What the exercise asks
Repeat the material verbatim. Images are excluded from the copy.

Supplied information
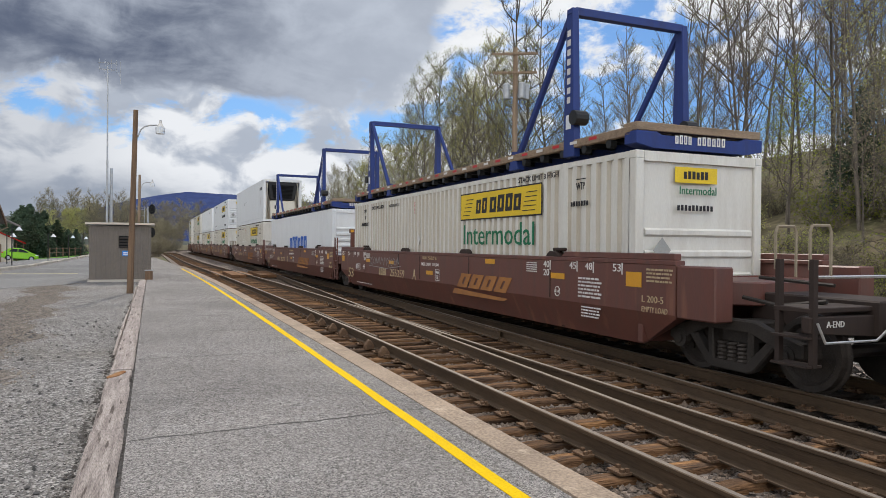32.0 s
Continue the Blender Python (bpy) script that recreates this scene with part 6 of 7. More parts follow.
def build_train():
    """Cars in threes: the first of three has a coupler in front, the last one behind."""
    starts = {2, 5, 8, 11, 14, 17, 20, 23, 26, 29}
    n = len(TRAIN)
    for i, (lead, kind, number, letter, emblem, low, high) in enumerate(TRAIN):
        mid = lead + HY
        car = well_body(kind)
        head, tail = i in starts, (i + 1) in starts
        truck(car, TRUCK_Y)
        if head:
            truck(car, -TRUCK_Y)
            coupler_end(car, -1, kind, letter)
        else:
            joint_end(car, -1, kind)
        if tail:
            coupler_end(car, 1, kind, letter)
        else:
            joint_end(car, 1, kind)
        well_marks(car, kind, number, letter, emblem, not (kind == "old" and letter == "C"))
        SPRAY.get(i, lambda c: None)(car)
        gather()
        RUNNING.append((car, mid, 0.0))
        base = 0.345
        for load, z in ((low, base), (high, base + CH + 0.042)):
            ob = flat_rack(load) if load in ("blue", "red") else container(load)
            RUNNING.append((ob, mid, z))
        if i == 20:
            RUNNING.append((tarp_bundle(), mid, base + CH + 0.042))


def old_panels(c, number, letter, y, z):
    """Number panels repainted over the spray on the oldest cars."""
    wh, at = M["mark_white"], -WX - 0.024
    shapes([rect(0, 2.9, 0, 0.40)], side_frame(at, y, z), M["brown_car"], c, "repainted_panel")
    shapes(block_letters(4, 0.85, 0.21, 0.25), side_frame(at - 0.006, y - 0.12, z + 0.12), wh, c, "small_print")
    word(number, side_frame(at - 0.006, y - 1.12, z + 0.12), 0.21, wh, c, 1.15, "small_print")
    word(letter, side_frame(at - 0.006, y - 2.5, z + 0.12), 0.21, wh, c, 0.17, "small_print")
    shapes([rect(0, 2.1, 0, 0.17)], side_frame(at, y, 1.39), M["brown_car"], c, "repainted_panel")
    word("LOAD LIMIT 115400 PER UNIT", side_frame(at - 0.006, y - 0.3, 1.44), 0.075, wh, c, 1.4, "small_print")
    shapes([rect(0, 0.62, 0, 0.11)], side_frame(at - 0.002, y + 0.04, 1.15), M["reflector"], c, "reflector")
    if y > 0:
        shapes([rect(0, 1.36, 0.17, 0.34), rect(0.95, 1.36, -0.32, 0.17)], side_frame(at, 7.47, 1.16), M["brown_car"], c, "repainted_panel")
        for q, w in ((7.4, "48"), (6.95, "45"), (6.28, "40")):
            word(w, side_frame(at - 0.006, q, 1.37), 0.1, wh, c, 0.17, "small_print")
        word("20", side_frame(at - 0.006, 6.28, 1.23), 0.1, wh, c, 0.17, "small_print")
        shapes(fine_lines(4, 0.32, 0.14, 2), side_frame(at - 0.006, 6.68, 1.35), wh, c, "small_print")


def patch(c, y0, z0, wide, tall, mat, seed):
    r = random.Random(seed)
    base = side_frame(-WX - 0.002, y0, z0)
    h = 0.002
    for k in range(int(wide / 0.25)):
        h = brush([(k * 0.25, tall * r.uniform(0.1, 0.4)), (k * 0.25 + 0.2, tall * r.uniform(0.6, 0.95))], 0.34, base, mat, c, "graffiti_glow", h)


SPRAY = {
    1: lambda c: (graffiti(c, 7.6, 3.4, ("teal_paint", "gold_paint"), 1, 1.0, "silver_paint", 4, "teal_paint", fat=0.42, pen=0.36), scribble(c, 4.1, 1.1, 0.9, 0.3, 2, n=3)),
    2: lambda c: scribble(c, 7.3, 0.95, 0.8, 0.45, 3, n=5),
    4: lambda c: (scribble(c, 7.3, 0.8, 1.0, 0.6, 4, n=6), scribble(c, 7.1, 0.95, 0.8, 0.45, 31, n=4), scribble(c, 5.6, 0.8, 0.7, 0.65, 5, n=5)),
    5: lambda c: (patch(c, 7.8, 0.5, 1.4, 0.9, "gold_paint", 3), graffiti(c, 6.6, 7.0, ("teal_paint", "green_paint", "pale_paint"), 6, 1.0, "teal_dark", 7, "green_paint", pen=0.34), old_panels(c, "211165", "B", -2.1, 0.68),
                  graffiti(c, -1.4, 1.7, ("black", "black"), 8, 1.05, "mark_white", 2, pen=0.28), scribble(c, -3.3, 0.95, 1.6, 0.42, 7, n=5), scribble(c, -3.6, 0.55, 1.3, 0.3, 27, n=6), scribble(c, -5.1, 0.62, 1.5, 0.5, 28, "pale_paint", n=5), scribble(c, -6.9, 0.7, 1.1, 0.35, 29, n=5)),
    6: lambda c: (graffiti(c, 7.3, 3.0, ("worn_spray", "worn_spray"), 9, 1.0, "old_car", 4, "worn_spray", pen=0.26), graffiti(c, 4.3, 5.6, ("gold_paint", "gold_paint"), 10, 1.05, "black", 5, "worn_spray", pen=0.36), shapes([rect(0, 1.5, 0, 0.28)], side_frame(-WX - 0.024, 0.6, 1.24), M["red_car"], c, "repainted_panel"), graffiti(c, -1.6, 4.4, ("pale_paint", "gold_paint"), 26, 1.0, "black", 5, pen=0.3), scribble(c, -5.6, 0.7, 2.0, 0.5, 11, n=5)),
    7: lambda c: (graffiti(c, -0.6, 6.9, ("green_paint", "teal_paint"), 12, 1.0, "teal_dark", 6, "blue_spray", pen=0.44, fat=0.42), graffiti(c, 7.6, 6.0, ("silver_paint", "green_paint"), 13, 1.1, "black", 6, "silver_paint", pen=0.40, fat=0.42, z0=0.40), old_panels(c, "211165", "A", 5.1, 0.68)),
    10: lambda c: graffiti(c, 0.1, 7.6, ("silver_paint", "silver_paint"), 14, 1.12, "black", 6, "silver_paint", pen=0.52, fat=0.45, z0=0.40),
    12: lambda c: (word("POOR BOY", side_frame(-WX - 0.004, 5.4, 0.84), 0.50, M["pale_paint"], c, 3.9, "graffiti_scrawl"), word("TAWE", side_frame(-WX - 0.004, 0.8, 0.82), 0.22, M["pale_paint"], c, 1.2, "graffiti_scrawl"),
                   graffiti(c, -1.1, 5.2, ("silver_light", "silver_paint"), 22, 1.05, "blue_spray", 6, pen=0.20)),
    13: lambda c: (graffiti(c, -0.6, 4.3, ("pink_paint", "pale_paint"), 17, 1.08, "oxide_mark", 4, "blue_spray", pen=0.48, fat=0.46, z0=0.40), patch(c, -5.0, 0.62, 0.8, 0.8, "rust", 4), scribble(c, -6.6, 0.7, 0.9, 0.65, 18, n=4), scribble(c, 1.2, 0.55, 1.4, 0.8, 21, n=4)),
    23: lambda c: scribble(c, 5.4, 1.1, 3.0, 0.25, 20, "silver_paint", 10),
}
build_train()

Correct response
32.0 s
Continue the Blender Python (bpy) script that recreates this scene with part 6 of 7. More parts follow.
def build_train():
    """Cars in threes: the first of three has a coupler in front, the last one behind."""
    starts = {2, 5, 8, 11, 14, 17, 20, 23, 26, 29}
    n = len(TRAIN)
    for i, (lead, kind, number, letter, emblem, low, high) in enumerate(TRAIN):
        mid = lead + HY
        car = well_body(kind)
        head, tail = i in starts, (i + 1) in starts
        truck(car, TRUCK_Y)
        if head:
            truck(car, -TRUCK_Y)
            coupler_end(car, -1, kind, letter)
        else:
            joint_end(car, -1, kind)
        if tail:
            coupler_end(car, 1, kind, letter)
        else:
            joint_end(car, 1, kind)
        well_marks(car, kind, number, letter, emblem, not (kind == "old" and letter == "C"))
        SPRAY.get(i, lambda c: None)(car)
        gather()
        RUNNING.append((car, mid, 0.0))
        base = 0.345
        for load, z in ((low, base), (high, base + CH + 0.042)):
            ob = flat_rack(load) if load in ("blue", "red") else container(load)
            RUNNING.append((ob, mid, z))
        if i == 20:
            RUNNING.append((tarp_bundle(), mid, base + CH + 0.042))


def old_panels(c, number, letter, y, z):
    """Number panels repainted over the spray on the oldest cars."""
    wh, at = M["mark_white"], -WX - 0.024
    shapes([rect(0, 2.9, 0, 0.40)], side_frame(at, y, z), M["brown_car"], c, "repainted_panel")
    shapes(block_letters(4, 0.85, 0.21, 0.25), side_frame(at - 0.006, y - 0.12, z + 0.12), wh, c, "small_print")
    word(number, side_frame(at - 0.006, y - 1.12, z + 0.12), 0.21, wh, c, 1.15, "small_print")
    word(letter, side_frame(at - 0.006, y - 2.5, z + 0.12), 0.21, wh, c, 0.17, "small_print")
    shapes([rect(0, 2.1, 0, 0.17)], side_frame(at, y, 1.39), M["brown_car"], c, "repainted_panel")
    word("LOAD LIMIT 115400 PER UNIT", side_frame(at - 0.006, y - 0.3, 1.44), 0.075, wh, c, 1.4, "small_print")
    shapes([rect(0, 0.62, 0, 0.11)], side_frame(at - 0.002, y + 0.04, 1.15), M["reflector"], c, "reflector")
    if y > 0:
        shapes([rect(0, 1.36, 0.17, 0.34), rect(0.95, 1.36, -0.32, 0.17)], side_frame(at, 7.47, 1.16), M["brown_car"], c, "repainted_panel")
        for q, w in ((7.4, "48"), (6.95, "45"), (6.28, "40")):
            word(w, side_frame(at - 0.006, q, 1.37), 0.1, wh, c, 0.17, "small_print")
        word("20", side_frame(at - 0.006, 6.28, 1.23), 0.1, wh, c, 0.17, "small_print")
        shapes(fine_lines(4, 0.32, 0.14, 2), side_frame(at - 0.006, 6.68, 1.35), wh, c, "small_print")


def patch(c, y0, z0, wide, tall, mat, seed):
    r = random.Random(seed)
    base = side_frame(-WX - 0.002, y0, z0)
    h = 0.002
    for k in range(int(wide / 0.25)):
        h = brush([(k * 0.25, tall * r.uniform(0.1, 0.4)), (k * 0.25 + 0.2, tall * r.uniform(0.6, 0.95))], 0.34, base, mat, c, "graffiti_glow", h)


SPRAY = {
    1: lambda c: (graffiti(c, 7.6, 3.4, ("teal_paint", "gold_paint"), 1, 1.0, "silver_paint", 4, "teal_paint", fat=0.42, pen=0.36), scribble(c, 4.1, 1.1, 0.9, 0.3, 2, n=3)),
    2: lambda c: scribble(c, 7.3, 0.95, 0.8, 0.45, 3, n=5),
    4: lambda c: (scribble(c, 7.3, 0.8, 1.0, 0.6, 4, n=6), scribble(c, 7.1, 0.95, 0.8, 0.45, 31, n=4), scribble(c, 5.6, 0.8, 0.7, 0.65, 5, n=5)),
    5: lambda c: (patch(c, 7.8, 0.5, 1.4, 0.9, "gold_paint", 3), graffiti(c, 6.6, 7.0, ("teal_paint", "green_paint", "pale_paint"), 6, 1.0, "teal_dark", 7, "green_paint", pen=0.34), old_panels(c, "211165", "B", -2.1, 0.68),
                  graffiti(c, -1.4, 1.7, ("black", "black"), 8, 1.05, "mark_white", 2, pen=0.28), scribble(c, -3.3, 0.95, 1.6, 0.42, 7, n=5), scribble(c, -3.6, 0.55, 1.3, 0.3, 27, n=6), scribble(c, -5.1, 0.62, 1.5, 0.5, 28, "pale_paint", n=5), scribble(c, -6.9, 0.7, 1.1, 0.35, 29, n=5)),
    6: lambda c: (graffiti(c, 7.3, 3.0, ("worn_spray", "worn_spray"), 9, 1.0, "old_car", 4, "worn_spray", pen=0.26), graffiti(c, 4.3, 5.6, ("gold_paint", "gold_paint"), 10, 1.05, "black", 5, "worn_spray", pen=0.36), shapes([rect(0, 1.5, 0, 0.28)], side_frame(-WX - 0.024, 0.6, 1.24), M["red_car"], c, "repainted_panel"), graffiti(c, -1.6, 4.4, ("pale_paint", "gold_paint"), 26, 1.0, "black", 5, pen=0.3), scribble(c, -5.6, 0.7, 2.0, 0.5, 11, n=5)),
    7: lambda c: (graffiti(c, -0.6, 6.9, ("green_paint", "teal_paint"), 12, 1.0, "teal_dark", 6, "blue_spray", pen=0.44, fat=0.42), graffiti(c, 7.6, 6.0, ("silver_paint", "green_paint"), 13, 1.1, "black", 6, "silver_paint", pen=0.40, fat=0.42, z0=0.40), old_panels(c, "211165", "A", 5.1, 0.68)),
    10: lambda c: graffiti(c, 0.1, 7.6, ("silver_paint", "silver_paint"), 14, 1.12, "black", 6, "silver_paint", pen=0.52, fat=0.45, z0=0.40),
    12: lambda c: (word("POOR BOY", side_frame(-WX - 0.004, 5.4, 0.84), 0.50, M["pale_paint"], c, 3.9, "graffiti_scrawl"), word("TAWE", side_frame(-WX - 0.004, 0.8, 0.82), 0.22, M["pale_paint"], c, 1.2, "graffiti_scrawl"),
                   graffiti(c, -1.1, 5.2, ("silver_light", "silver_paint"), 22, 1.05, "blue_spray", 6, pen=0.20)),
    13: lambda c: (graffiti(c, -0.6, 4.3, ("pink_paint", "pale_paint"), 17, 1.08, "oxide_mark", 4, "blue_spray", pen=0.48, fat=0.46, z0=0.40), patch(c, -5.0, 0.62, 0.8, 0.8, "rust", 4), scribble(c, -6.6, 0.7, 0.9, 0.65, 18, n=4), scribble(c, 1.2, 0.55, 1.4, 0.8, 21, n=4)),
    23: lambda c: scribble(c, 5.4, 1.1, 3.0, 0.25, 20, "silver_paint", 10),
}
build_train()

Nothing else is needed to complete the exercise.